Some records:
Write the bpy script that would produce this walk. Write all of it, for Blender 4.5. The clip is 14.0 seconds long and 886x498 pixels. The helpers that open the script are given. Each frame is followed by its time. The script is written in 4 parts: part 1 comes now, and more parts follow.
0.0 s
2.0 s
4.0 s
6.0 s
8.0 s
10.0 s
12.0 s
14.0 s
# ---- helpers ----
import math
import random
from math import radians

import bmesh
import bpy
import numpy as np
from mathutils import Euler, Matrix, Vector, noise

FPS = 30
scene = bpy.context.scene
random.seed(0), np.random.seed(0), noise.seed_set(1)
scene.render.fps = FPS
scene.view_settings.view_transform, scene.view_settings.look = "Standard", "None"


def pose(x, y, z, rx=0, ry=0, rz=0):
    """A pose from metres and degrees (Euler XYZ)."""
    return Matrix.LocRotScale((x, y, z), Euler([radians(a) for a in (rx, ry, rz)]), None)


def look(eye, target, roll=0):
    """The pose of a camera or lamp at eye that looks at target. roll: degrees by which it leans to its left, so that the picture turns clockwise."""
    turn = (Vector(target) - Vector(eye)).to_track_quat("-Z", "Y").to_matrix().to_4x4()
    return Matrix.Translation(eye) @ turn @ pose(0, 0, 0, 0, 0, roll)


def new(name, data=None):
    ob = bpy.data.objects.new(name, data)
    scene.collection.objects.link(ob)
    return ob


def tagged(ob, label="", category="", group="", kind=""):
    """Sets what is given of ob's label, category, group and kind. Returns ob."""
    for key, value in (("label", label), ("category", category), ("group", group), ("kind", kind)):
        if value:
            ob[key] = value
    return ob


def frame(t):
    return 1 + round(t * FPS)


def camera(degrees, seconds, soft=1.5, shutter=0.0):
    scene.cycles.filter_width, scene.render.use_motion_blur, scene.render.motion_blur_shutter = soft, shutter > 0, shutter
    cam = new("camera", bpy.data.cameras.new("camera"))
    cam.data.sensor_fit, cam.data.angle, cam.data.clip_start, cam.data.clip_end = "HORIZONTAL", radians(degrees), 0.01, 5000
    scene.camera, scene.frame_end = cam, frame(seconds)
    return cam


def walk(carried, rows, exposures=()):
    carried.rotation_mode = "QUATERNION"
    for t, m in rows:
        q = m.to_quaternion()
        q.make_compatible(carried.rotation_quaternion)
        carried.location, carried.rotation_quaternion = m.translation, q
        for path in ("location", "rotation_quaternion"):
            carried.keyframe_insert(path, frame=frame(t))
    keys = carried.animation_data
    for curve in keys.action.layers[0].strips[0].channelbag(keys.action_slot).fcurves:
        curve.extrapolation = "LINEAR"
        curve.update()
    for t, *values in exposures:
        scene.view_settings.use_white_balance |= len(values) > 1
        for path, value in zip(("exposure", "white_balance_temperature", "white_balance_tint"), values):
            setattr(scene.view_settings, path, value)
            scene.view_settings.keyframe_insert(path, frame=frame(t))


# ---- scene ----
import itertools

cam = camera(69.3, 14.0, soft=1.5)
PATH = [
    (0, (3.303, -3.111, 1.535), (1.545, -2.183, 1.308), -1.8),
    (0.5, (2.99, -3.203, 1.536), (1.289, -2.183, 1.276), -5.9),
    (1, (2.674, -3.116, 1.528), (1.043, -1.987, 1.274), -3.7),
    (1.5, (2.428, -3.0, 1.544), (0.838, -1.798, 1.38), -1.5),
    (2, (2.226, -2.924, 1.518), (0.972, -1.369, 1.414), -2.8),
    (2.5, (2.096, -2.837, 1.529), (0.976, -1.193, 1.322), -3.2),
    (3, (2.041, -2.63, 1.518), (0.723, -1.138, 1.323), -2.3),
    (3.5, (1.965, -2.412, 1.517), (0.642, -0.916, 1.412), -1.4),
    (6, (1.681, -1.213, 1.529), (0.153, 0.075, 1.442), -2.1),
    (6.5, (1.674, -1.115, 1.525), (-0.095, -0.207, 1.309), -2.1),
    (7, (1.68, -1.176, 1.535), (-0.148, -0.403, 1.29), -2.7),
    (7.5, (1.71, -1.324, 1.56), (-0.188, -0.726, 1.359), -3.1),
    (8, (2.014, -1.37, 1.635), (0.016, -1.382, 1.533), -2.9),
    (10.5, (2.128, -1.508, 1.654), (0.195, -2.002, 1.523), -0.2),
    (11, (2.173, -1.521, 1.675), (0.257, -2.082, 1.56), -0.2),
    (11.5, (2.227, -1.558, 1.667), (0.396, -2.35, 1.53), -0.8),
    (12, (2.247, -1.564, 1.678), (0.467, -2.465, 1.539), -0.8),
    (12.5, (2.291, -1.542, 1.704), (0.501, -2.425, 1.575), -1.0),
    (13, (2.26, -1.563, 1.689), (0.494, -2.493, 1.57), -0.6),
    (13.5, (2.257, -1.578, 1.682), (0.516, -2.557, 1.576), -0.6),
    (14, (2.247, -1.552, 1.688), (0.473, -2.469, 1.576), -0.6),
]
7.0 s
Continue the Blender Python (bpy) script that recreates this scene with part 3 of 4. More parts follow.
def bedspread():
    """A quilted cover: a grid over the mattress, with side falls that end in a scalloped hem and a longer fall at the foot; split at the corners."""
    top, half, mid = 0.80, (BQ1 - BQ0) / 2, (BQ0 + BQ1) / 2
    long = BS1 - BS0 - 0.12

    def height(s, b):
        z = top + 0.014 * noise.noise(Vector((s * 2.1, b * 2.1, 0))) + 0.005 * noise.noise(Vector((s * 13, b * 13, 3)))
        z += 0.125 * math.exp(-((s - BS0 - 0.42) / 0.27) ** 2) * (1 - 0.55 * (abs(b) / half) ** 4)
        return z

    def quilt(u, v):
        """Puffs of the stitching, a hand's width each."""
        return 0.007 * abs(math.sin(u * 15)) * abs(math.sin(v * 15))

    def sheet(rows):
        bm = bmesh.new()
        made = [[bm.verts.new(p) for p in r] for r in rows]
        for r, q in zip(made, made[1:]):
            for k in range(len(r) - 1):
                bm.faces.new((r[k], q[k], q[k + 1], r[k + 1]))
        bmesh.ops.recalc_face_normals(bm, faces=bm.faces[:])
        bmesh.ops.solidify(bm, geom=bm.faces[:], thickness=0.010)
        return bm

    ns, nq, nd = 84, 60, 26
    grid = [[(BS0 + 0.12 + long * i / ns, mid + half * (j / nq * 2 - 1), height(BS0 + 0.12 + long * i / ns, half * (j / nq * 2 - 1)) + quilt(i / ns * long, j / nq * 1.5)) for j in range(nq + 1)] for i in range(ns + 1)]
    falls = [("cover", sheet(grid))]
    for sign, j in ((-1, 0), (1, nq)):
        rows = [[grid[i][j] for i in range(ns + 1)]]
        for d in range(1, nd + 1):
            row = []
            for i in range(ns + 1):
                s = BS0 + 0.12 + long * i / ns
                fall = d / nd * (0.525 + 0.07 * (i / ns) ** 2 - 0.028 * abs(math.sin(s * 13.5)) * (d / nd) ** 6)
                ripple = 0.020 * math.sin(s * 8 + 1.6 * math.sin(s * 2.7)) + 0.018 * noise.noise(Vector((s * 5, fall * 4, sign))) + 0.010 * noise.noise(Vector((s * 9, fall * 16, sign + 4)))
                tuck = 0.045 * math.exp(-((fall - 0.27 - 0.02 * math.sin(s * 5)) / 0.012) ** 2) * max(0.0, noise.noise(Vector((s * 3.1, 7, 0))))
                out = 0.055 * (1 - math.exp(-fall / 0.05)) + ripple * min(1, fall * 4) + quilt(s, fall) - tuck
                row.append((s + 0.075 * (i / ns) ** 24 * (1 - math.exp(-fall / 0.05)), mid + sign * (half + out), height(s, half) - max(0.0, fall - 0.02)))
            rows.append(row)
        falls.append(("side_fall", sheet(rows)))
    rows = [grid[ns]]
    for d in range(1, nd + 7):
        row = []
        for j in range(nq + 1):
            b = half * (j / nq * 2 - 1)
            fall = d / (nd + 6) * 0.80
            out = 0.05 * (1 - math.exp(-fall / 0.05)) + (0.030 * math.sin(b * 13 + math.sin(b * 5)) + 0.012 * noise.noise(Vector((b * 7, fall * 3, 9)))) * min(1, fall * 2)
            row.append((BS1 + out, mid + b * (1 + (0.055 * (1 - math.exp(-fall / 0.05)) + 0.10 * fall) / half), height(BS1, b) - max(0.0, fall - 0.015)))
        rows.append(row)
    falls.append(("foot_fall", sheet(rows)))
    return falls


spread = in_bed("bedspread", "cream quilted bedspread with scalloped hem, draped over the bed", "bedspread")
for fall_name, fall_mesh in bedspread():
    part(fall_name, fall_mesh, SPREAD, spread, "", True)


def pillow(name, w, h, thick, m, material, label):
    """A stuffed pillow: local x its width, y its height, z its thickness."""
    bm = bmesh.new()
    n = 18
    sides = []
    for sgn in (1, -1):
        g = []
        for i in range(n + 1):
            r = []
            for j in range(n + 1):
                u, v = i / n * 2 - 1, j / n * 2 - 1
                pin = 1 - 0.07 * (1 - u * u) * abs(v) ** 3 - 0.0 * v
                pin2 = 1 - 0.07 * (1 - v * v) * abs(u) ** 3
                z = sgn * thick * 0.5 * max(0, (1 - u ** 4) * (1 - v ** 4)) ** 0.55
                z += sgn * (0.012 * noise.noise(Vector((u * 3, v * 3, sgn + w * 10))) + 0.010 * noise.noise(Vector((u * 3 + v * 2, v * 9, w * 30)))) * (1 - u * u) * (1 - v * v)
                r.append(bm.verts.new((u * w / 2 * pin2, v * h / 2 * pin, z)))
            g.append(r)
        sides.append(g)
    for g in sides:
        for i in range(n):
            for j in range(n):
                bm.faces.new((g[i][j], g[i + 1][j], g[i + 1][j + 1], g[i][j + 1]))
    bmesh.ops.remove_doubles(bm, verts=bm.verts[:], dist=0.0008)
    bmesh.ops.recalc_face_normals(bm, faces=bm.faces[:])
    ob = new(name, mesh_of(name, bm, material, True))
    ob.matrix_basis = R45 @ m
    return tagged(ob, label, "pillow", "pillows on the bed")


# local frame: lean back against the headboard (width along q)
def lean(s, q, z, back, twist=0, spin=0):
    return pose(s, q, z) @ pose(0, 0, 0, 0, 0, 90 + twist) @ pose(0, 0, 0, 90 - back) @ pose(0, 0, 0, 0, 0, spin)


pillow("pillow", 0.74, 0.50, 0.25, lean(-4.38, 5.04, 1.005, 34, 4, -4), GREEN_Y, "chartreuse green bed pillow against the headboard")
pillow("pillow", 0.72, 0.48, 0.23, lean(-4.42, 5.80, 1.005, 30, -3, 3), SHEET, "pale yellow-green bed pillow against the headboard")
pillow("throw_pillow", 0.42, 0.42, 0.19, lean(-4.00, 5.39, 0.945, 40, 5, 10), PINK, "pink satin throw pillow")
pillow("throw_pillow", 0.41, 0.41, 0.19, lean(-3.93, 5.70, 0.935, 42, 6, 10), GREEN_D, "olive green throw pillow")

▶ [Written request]
Above are the records. Print exactly, and only, the lines from the line with "return 1 + round(t * FPS)" to the line with "scene.view_settings.keyframe_insert(path, frame=frame(t))", both inclusive.

▶ [In response]
    return 1 + round(t * FPS)


def camera(degrees, seconds, soft=1.5, shutter=0.0):
    scene.cycles.filter_width, scene.render.use_motion_blur, scene.render.motion_blur_shutter = soft, shutter > 0, shutter
    cam = new("camera", bpy.data.cameras.new("camera"))
    cam.data.sensor_fit, cam.data.angle, cam.data.clip_start, cam.data.clip_end = "HORIZONTAL", radians(degrees), 0.01, 5000
    scene.camera, scene.frame_end = cam, frame(seconds)
    return cam


def walk(carried, rows, exposures=()):
    carried.rotation_mode = "QUATERNION"
    for t, m in rows:
        q = m.to_quaternion()
        q.make_compatible(carried.rotation_quaternion)
        carried.location, carried.rotation_quaternion = m.translation, q
        for path in ("location", "rotation_quaternion"):
            carried.keyframe_insert(path, frame=frame(t))
    keys = carried.animation_data
    for curve in keys.action.layers[0].strips[0].channelbag(keys.action_slot).fcurves:
        curve.extrapolation = "LINEAR"
        curve.update()
    for t, *values in exposures:
        scene.view_settings.use_white_balance |= len(values) > 1
        for path, value in zip(("exposure", "white_balance_temperature", "white_balance_tint"), values):
            setattr(scene.view_settings, path, value)
            scene.view_settings.keyframe_insert(path, frame=frame(t))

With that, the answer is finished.